Un attacco che risulterebbe dunque essere dal mero valore simbolico ma non per questo meno funzionale nell’assetto delle strategie iraniane, in quella che rappresenta la più grande base militare statunitense del Medio Oriente (con all’attivo un contingente militare stimato in oltre diecimila soldati) nonché la sede dello US Central Command (CENTCOM).


Un’operazione “annunciata”? Cosa è emerso finora dall’attacco a Al Udeid

Basta però attendere alcune ore per trovare ulteriori dettagli sull’attacco iraniano alla base statunitense in Qatar: stando infatti alle dichiarazioni di tre ufficiali iraniani raccolte dal New York Times e in seguito da altri analisti, sembra che l’operazione militare iraniana sia stata preventivamente comunicata alle controparti di Stati Uniti e Qatar, con dinamiche che in parte ricorderebbero quanto avvenuto nel gennaio 2020 in seguito all’assassinio del generale iraniano Qassem Soleimani presso l’aeroporto iracheno di Baghdad (3 gennaio 2020) [1].

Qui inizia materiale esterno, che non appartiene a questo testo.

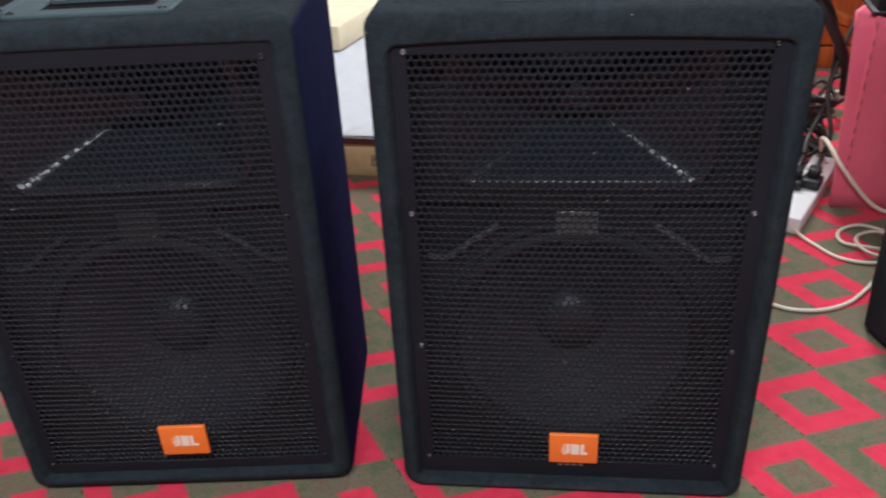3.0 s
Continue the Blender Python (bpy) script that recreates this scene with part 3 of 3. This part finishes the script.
# ---- pink box with black device ----
def pink_box():
    ob = thing("pink_box", (0.783, 0.889, 0), "pink fabric-covered storage box with stitched edge, on carpet", "storage box", "", -8)
    rings = []
    for s in range(13):
        t = s / 12
        flare = 0.012 * (1 - t) ** 2
        row = []
        for x, _, y in rrect(0.0, 0.46, 0.0, 0.36, 0.012, 0, 4):
            front = 1 - y / 0.36
            row.append((x + 0.17 * y / 0.36 - flare * (x < 0.1) - 0.034 * t, y - flare * front + 0.003 * front * noise.noise((x * 7, t * 3, 1)), 0.436 * t))
        rings.append(row)
    part("body", smooth(loft(rings, True, True)), PINK, ob)
    part("hem", smooth(box(0.009, 0.017, -0.0075, 0.001, 0.02, 0.432, 0.002, 2)), PINK, ob, "raised folded hem")
    for k in range(12):
        part("stitch", box(0.0122, 0.0138, -0.0082, -0.007, 0.05 + 0.032 * k, 0.05 + 0.032 * k + 0.012 + 0.006 * (k % 2)), STITCH, ob, "dark stitch")
    return ob


pink_box()
device = thing("device", (0.778, 0.875, 0.436), "black electronic device with white front part, on pink box", "device", "", -8)
part("case", smooth(box(0.01, 0.36, 0.01, 0.26, 0.004, 0.085, 0.004, 2)), DARK, device)
part("tray", smooth(box(0.0, 0.37, 0.0, 0.27, 0.0, 0.006, 0.002, 2)), DARK, device)
part("white_panel", smooth(box(0.035, 0.085, 0.004, 0.012, 0.012, 0.055, 0.002, 2)), WHITE_PLASTIC, device, "white plastic panel")
part("white_panel", smooth(box(0.10, 0.16, 0.004, 0.012, 0.012, 0.055, 0.002, 2)), WHITE_PLASTIC, device, "white plastic panel")


# ---- orange wooden cabinet ----
def wood_cabinet():
    ob = thing("wooden_cabinet", (0.40, 1.86, 0), "orange varnished wooden cabinet with shaped door panels, on carpet", "cabinet")
    part("body", smooth(box(0, 1.5, 0.02, 0.48, 0, 1.0, 0.004, 2)), WOOD, ob)
    part("plinth", smooth(box(0, 1.5, 0.0, 0.02, 0.0, 0.07, 0.003, 2)), WOOD, ob)
    for k in range(3):
        x0 = 0.01 + 0.497 * k
        door = part("door", smooth(box(x0, x0 + 0.487, 0.0, 0.02, 0.076, 0.98, 0.004, 2)), WOOD, ob)
        outline = []
        for s in range(25):
            t = s / 24
            outline.append((x0 + 0.06 + 0.367 * t, 0.19 - 0.07 * math.sin(math.pi * t)))
        outline += [(x0 + 0.427, 0.90), (x0 + 0.06, 0.90)]
        cx, cz = x0 + 0.243, 0.53
        rings = [[(cx + (x - cx) * g, y, cz + (zz - cz) * g) for x, zz in outline] for g, y in ((1.0, 0.001), (0.98, -0.010), (0.93, -0.010), (0.90, -0.003))]
        part("raised_panel", loft(rings, False, True), WOOD, door, "raised panel with curved foot")
    return ob


wood_cabinet()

Una ricostruzione del susseguirsi degli eventi che è stata infine confermata dallo stesso presidente statunitense Donald Trump: in una serie di messaggi pubblicati all’interno della sua piattaforma sociale Truth, infatti, il presidente ha tenuto a “ringraziare” tanto il Qatar quanto, a modo suo, la stessa nazione iraniana “per averli avvisati in anticipo” dell’attacco “alquanto debole”.


Note e ulteriori riferimenti

[1] Nei giorni successivi alla morte di Qassem Soleimani, tra il 7 e l’8 gennaio 2020, l’Iran lanciò una rappresaglia per l’attacco mirato ordinato da Trump contro il generale iraniano. All’incirca una dozzina di missili iraniani colpirono le basi militari statunitensi di Al-Asad e Erbil in territorio iracheno, causando danni alle infrastrutture e ferendo centodieci soldati statunitensi (un dettaglio per molto tempo taciuto o minimizzato dal presidente Trump prima che un rapporto del Pentagono lo confermasse).